One of the questions Marx addresses in volume one of Capital is basically how does money create money, or rather, how do people with a relatively large amount of money use that money to get more money?
They do so by buying things then selling them for more than they bought for.
This is represented in the series M-C-M’ where “M” represents money, “C” represents a commodity or commodities, “M’ ” represents more money than “M”, and the dashes represent exchanges. It can’t be the case that everyone buys for cheap then sells at a mark up, because if everyone marks up then there’s no ability to buy for cheap, and no way to make M’, more money.
The surplus comes from the specific type of ‘thing’ purchased by the owner of money, the commodity labor power. Labor power is the capacity to work. So the constitutive exchange in capitalism is the exchange between the owner of money and the owner of labor power: M-C(lp). Now, of course the owner of money also owns his or her own labor power as well. The difference between those who come to market with M and those who come to market with C(lp) is that the former have another option, they can buy C(lp) with their money instead of sell their labor power. The owners of C(lp) don’t have that option, as they own little or nothing else.
The series M-C-M’ then, in the form characteristic of capitalism, is more like M-C(lp)-M’. That is, the owner of money buys labor power, then makes more money. This is because the worker who sells labor power to the employer is set to work. The commodity produced by the worker is the property of the employer. This commodity is sold after it’s produced. The employer makes more money in the sales of commodities produced than he or she spends on wages. If this were not the case, the employer would go out of business, as sometimes happens.

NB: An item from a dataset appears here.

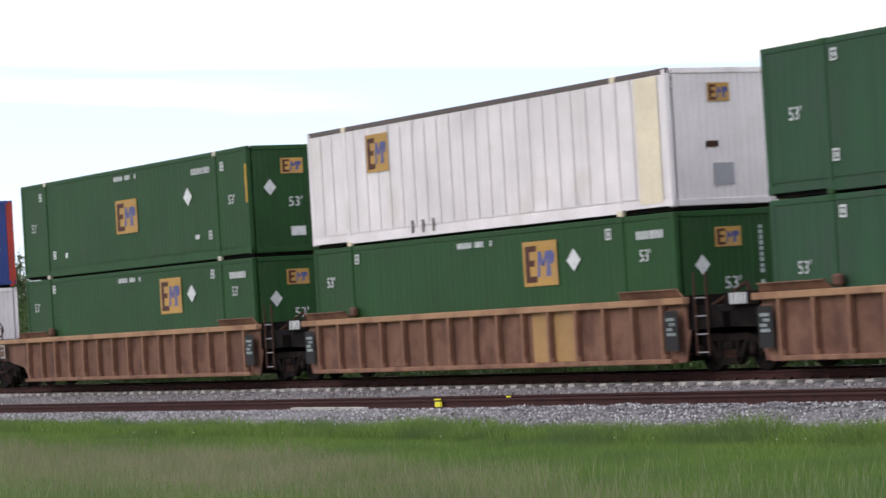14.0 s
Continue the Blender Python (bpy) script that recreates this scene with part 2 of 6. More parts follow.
M["rubber"] = mat("tyre_rubber", (0.015, 0.014, 0.014), 0.85, bump=0.002)
M["rim"] = mat("white_wheel_rim", (0.30, 0.30, 0.315), 0.45, 0.2, stain=((0.14, 0.13, 0.125), 0.5, 5.0))
M["clean_rim"] = mat("clean_white_rim", (0.66, 0.65, 0.66), 0.45, 0.0, stain=((0.40, 0.38, 0.36), 0.35, 6.0))
M["dark_rim"] = mat("brake_dusted_rim", (0.085, 0.055, 0.045), 0.7, stain=((0.035, 0.028, 0.025), 0.5, 5.0))
M["mark_white"] = mat("white_marking", (0.66, 0.66, 0.66), 0.5, stain=((0.5, 0.5, 0.5), 0.4, 5.0), vary=0.1)
M["mark_grey"] = mat("faded_marking", (0.32, 0.36, 0.35), 0.6, vary=0.2)
M["pale_mark"] = mat("faint_grey_marking", (0.50, 0.47, 0.46), 0.6, vary=0.1)
M["grime"] = mat("brown_grime", (0.40, 0.33, 0.28), 0.8, stain=((0.26, 0.19, 0.15), 0.5, 4.0))
M["dull_bar"] = mat("dull_steel_bar", (0.20, 0.185, 0.18), 0.6, stain=((0.10, 0.07, 0.055), 0.5, 3.0))
# shadow tone of the flared guides; also serves for grime, locks and smudges
M["guide"] = mat("dark_worn_shade_paint", (0.15, 0.075, 0.05), 0.7, stain=((0.09, 0.045, 0.033), 0.5, 1.0), streak=0.2)
M["rust_wash"] = mat("rust_stained_paint", (0.34, 0.23, 0.14), 0.7, stain=((0.22, 0.12, 0.07), 0.6, 3.0))
M["khaki"] = mat("khaki_marking", (0.33, 0.32, 0.23), 0.6)
M["mark_yellow"] = mat("yellow_marking", (0.62, 0.33, 0.035), 0.5, stain=((0.48, 0.27, 0.06), 0.4, 3.0), vary=0.12)
M["mark_black"] = mat("black_marking", (0.02, 0.018, 0.018), 0.6)
M["mark_brown"] = mat("dark_brown_marking", (0.075, 0.025, 0.02), 0.6)
M["mark_blue"] = mat("blue_marking", (0.08, 0.11, 0.42), 0.5, vary=0.15)
M["mark_red"] = mat("red_marking", (0.55, 0.03, 0.03), 0.5)
M["mark_navy"] = mat("navy_marking", (0.03, 0.045, 0.16), 0.5)
M["peach"] = mat("pale_peach_marking", (0.75, 0.52, 0.34), 0.5)
M["sign"] = mat("faded_yellow_sign", (0.50, 0.285, 0.075), 0.55, stain=((0.42, 0.25, 0.10), 0.5, 2.0), streak=0.15, vary=0.14)
M["sign_bright"] = mat("bright_yellow_sign", (0.68, 0.44, 0.05), 0.5, stain=((0.55, 0.36, 0.07), 0.3, 2.0), vary=0.06)
M["sign_blue"] = mat("faded_blue_lettering", (0.095, 0.105, 0.27), 0.55, stain=((0.16, 0.15, 0.25), 0.5, 4.0), vary=0.15)
M["ring_blue"] = mat("blue_ring", (0.10, 0.17, 0.42), 0.5, stain=((0.22, 0.30, 0.50), 0.5, 2.0), vary=0.2)
M["gold"] = mat("gold_marking", (0.62, 0.36, 0.06), 0.5)
M["casting"] = mat("pale_corner_casting", (0.62, 0.55, 0.48), 0.6, stain=((0.3, 0.2, 0.14), 0.4, 6.0))
M["steel_rail"] = mat("rusty_rail", (0.050, 0.0185, 0.0165), 0.85, stain=((0.031, 0.0135, 0.013), 0.5, 3.0), bump=0.003)
M["rail_head"] = mat("worn_rail_head", (0.34, 0.32, 0.30), 0.35, 0.8)
M["concrete"] = mat("weathered_concrete", (0.43, 0.395, 0.365), 0.9, grain=(30, 0.2), stain=((0.22, 0.18, 0.16), 0.4, 3.0), bump=0.006)
M["timber"] = mat("creosoted_timber", (0.09, 0.065, 0.05), 0.9, grain=(40, 0.3), bump=0.006)
M["pole"] = mat("grey_weathered_pole", (0.19, 0.17, 0.155), 0.9, grain=(25, 0.2), bump=0.005)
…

The series M-C-M’ can be specified further now. It looks like this: M-C(lp)-C’-M’. “C’ ” is a total quantity of commodities worth more than the initial commodity, C(lp), which is sold for more money than the initial monetary expense, M, wages used to purchase C(lp). Specifying further, the series looks like this:
C(lp)-M- (lp+mp+rm) - C’-M’
The parenthetical section “lp+mp+rm”, between the purchase of C(lp) and the sale of a commodity produced, is the direct process of production, the waged workplace. The terms stand for labor power, means of production, and raw materials. Labor power is the workers ability to work. Means of production are the materials used to carry out production - tools, facilities, buildings, and so on. Raw materials are the materials worked upon which get turned into the finished product. So, for example, in a kitchen at a restaurant, “lp” is the labor power of the cooks, “mp” is the cooking utensils and grill or stove etc as well as the building and its amenities, and “rm” is the unprepared food which gets turned into a meal. To produce the new commodity, C’, the labor power must be set to work, work must be imposed upon the worker by the employer.
This series happens in time and often occurs relatively successfully, judged from the perspectives of the owners of money; money is spent (M) and ends up producing more money (M’). There is a return on investment, so to speak. Things can and do go wrong, however, at every point of the series. Sometimes the owner of money doesn’t find an owner of labor power to exchange with or to exchange with at the desired or adequate rate. Sometimes something is wrong with or goes wrong with the means of production or raw materials. Sometimes labor power is not successfully put to work or put to work at the rate that the employer wants or needs. And sometimes the owner doesn’t find a buyer for the commodity or commodities produced at the end, C’, or doesn’t find a buyer for enough of them. Each of these moments requires a successful encounter.
This series contains another series. The exchange “M-C(lp)” is, for the owner of money, the purchase of a factor of production, although a particularly important one. The exchange looks different for the owner of labor power. For the owner of labor power, this exchange is the sale of their ability to work, which means it begins with what they take to market, their labor power. C(lp)-M. Furthermore, this sale is made in order to get money to buy things they want and need to subsist, the means of subsistence, “ms.” This series extends, then, one more term: C(lp)-M-C(ms). The need to get means of subsistence is the motivation for the owner of labor power appearing in the market in the first place as a seller.
The fact that means of subsistence takes the form of a commodity, that “ms” exists as “C(ms),” is important. A commodity is something that one purchases with money. Essentially, the existence of means of subsistence as a commodity means that one generally doesn’t get what one wants and needs without paying for it. There are, of course, many exceptions. People get many things they want and need without buying them, or without buying them for money. On the other hand, a number of things that are very much needed - housing, healthcare, food - and things that are often very much wanted - many forms of entertainment (television, movies, sporting events) and education - are not available or are less available without money to buy them.
Since access to much of means of subsistence generally requires money, the owner of labor power needs money if he or she wants means of subsistence. The primary way that most people get money when they don’t have it is by selling their labor power as a commodity. In a nutshell, the existence of means of subsistence as a commodity is one of the impetuses behind the existence of labor power as a commodity, it is the reason why owners of labor power try to sell their labor power in the market.